De val der geesten.

Jakob Lorber - Het Grote Johannes Evangelie (deel 2)

«« 227 / 244 »»
[1] "Maar zoals het op kleinste schaal bij de mens ging toen hij in de zonde viel en daardoor zijn geaardheid bedierf, zo ging het eenmaal bij het scheppen van de zuivere geesten uit God vrijwel op gelijke wijze.
[2] De gedachten en de daaruit ontstane grote ideeën van God zouden zich eenmaal zover gevonden hebben, dat zij zich tot een met een eindeloos verstand begaafd wezen volgens de oervorm van God verbonden zouden hebben. Dan zouden zij zich hun vrije zelfstandigheid bewust beginnen te worden. Het eerste wat dan gedaan zou moeten worden om hen geheel vrij te naken, moest dan zijn, dat hen de gelegenheid gegeven en getoond werd, hoe en op welke wijze zij in hun handelen vrij zouden kunnen worden en zijn.

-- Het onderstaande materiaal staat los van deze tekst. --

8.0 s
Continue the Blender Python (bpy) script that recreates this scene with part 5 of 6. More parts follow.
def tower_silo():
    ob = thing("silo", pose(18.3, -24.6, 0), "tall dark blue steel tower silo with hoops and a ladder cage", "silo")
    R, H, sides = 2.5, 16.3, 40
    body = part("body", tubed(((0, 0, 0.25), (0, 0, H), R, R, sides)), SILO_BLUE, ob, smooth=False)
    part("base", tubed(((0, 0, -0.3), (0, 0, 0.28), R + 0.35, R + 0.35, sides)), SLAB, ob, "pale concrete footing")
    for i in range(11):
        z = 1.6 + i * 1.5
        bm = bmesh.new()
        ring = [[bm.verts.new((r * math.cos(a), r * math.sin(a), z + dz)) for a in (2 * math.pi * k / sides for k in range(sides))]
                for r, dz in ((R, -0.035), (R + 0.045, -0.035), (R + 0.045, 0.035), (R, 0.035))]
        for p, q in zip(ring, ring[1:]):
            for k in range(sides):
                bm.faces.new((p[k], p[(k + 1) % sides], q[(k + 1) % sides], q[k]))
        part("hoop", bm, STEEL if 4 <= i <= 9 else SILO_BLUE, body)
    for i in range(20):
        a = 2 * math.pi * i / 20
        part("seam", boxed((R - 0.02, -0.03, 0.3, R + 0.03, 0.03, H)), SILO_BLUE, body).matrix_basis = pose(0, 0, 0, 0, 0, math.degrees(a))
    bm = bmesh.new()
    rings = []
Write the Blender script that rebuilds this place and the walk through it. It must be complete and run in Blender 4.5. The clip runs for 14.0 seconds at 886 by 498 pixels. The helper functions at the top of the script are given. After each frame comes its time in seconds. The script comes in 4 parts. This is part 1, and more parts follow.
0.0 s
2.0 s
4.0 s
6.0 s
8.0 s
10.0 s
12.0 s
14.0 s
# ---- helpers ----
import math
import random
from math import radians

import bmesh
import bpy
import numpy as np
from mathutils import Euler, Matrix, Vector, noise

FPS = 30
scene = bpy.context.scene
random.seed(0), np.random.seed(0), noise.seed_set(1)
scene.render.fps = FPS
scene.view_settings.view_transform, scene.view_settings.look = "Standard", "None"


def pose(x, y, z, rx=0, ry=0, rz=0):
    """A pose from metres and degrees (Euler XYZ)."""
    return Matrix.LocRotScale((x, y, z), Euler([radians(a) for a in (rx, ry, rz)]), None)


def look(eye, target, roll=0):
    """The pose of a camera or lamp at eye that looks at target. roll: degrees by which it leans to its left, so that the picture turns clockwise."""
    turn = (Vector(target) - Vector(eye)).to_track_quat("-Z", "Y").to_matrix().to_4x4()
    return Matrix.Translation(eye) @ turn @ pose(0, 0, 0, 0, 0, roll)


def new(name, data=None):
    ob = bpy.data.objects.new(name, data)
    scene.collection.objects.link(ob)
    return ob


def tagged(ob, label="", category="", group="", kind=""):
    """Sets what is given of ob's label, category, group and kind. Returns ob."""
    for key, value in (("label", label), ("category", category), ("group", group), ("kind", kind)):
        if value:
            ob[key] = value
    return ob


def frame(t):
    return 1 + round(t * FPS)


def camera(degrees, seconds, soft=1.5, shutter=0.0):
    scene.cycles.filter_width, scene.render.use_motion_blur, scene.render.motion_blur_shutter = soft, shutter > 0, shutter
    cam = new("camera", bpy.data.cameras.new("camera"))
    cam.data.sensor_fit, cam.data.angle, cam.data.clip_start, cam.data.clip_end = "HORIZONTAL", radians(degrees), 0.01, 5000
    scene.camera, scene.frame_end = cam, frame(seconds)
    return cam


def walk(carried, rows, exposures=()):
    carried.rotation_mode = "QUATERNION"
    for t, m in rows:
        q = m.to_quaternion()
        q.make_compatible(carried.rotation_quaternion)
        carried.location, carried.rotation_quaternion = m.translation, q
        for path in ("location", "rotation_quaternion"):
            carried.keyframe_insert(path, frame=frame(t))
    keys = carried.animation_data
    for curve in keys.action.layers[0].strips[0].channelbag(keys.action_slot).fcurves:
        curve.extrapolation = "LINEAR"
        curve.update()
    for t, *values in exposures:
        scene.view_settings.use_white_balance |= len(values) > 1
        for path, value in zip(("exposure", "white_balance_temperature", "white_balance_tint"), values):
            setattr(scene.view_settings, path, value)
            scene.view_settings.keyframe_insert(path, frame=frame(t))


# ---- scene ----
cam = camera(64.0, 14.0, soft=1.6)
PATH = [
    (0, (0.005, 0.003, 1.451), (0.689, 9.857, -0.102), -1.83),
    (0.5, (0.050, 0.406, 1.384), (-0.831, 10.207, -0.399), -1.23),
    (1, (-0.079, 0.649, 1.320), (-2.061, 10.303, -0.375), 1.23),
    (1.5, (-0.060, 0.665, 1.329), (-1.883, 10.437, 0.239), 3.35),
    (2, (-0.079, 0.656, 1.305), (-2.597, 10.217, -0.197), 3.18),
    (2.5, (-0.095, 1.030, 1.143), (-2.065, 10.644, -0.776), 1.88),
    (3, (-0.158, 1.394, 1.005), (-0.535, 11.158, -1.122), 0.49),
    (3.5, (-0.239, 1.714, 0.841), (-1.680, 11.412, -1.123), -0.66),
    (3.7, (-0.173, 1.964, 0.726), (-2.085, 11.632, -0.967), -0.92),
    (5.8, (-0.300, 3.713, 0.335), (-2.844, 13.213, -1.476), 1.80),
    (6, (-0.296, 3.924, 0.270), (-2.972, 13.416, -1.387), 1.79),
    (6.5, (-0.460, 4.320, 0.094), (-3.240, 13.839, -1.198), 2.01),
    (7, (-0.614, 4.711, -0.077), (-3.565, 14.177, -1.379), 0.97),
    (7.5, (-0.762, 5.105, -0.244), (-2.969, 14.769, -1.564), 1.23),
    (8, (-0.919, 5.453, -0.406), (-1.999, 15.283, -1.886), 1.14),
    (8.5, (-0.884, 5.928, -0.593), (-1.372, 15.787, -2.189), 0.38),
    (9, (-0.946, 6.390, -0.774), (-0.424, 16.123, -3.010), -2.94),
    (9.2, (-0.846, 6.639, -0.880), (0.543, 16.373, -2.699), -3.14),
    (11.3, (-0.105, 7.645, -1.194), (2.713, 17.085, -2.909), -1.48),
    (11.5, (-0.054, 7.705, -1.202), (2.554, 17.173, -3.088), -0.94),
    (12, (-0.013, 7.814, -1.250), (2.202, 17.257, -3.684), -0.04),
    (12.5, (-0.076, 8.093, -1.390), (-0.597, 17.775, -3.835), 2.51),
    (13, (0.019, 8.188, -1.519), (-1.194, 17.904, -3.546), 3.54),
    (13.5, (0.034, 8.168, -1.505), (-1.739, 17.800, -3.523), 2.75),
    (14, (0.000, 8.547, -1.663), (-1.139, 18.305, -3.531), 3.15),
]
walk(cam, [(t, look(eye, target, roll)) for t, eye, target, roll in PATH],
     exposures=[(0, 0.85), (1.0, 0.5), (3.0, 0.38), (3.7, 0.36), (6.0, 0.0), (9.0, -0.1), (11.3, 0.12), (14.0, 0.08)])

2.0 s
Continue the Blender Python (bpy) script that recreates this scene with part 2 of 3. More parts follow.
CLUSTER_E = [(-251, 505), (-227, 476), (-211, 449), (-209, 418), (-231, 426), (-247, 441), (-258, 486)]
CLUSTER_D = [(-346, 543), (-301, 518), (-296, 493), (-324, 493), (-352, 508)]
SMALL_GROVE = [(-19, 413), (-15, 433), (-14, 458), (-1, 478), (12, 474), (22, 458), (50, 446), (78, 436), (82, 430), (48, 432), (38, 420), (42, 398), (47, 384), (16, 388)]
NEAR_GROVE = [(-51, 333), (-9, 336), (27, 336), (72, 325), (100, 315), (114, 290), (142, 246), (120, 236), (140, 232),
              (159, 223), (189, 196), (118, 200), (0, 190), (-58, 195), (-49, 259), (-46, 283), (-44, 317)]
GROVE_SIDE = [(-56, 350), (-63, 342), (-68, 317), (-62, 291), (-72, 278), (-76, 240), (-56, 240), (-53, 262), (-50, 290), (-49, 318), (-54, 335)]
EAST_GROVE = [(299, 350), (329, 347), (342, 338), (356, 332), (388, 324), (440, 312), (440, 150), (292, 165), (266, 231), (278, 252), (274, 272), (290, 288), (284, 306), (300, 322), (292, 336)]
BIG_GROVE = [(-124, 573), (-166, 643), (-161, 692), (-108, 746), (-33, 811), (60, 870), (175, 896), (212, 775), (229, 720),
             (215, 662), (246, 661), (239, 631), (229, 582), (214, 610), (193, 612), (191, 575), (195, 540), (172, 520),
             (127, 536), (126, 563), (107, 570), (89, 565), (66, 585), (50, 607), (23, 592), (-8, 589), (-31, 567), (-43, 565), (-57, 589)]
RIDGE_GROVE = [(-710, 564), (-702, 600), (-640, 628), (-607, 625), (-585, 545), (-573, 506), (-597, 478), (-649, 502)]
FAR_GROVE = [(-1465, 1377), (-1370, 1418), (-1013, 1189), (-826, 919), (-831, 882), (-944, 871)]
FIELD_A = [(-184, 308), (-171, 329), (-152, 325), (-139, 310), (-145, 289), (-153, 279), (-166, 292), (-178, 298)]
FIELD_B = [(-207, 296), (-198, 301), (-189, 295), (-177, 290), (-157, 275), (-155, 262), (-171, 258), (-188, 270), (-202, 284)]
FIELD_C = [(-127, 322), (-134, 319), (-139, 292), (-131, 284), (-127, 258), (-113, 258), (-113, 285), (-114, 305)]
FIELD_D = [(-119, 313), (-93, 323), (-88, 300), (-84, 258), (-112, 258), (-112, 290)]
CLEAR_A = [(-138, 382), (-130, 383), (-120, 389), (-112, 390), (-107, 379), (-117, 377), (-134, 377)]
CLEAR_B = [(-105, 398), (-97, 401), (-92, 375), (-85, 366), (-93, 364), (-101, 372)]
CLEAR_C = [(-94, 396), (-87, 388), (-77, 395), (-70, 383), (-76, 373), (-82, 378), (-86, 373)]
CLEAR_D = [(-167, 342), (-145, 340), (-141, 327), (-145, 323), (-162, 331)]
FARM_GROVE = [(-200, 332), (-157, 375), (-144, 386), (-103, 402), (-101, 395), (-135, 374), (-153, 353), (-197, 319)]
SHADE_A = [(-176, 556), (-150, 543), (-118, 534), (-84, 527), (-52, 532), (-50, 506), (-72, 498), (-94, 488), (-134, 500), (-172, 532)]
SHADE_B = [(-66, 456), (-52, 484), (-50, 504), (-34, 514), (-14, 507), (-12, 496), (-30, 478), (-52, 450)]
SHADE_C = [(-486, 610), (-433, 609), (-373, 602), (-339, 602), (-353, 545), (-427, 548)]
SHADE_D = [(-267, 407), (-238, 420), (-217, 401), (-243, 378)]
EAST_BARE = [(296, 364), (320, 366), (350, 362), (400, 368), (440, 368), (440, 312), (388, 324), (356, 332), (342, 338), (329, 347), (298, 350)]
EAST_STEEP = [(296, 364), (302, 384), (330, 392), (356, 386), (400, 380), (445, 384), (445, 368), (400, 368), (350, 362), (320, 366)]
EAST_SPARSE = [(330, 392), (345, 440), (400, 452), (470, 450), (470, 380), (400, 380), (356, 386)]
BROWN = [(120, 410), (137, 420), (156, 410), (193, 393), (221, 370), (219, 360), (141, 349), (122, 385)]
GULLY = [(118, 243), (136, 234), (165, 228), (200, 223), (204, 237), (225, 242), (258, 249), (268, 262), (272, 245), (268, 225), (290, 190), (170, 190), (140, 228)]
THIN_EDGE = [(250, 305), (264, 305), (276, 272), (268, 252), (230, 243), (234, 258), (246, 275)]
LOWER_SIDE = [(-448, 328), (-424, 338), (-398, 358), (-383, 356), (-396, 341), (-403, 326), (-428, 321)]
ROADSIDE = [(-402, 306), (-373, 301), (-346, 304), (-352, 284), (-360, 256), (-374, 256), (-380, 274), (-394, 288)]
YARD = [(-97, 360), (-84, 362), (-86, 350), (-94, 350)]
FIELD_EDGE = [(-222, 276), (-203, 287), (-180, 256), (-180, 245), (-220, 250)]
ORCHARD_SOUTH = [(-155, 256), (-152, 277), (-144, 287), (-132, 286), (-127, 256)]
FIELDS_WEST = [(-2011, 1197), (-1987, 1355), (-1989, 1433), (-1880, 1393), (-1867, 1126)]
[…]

[3] Maar hoe moest dat gebeuren? Moest men hen alleen maar in zekere zin zeggen: Jullie zijn nu levend, alsof je dat uit jezelf bent, en kunt doen wat je wilt!? -Dan is het maar de vraag of zulke wezens, die in hun leven nog geen ervaringen opdeden, wel in staat zijn om de een of andere vrije bezigheid te kunnen gaan doen. Ja, zij zullen veel eerder, net als een veelvraat, zich alleen storten op de verzadiging van hun wezen met een voor hen geschikt voedsel en verder zeker niets anders doen. Zoals jullie dat bij geestelijk nog zeer onontwikkelde volken kunt zien en ondervinden. Hun gehele zorg is gericht op de buik, en al hun bezigheden zijn afgestemd op de zo goed mogelijke bevrediging van dat lichaamsdeel.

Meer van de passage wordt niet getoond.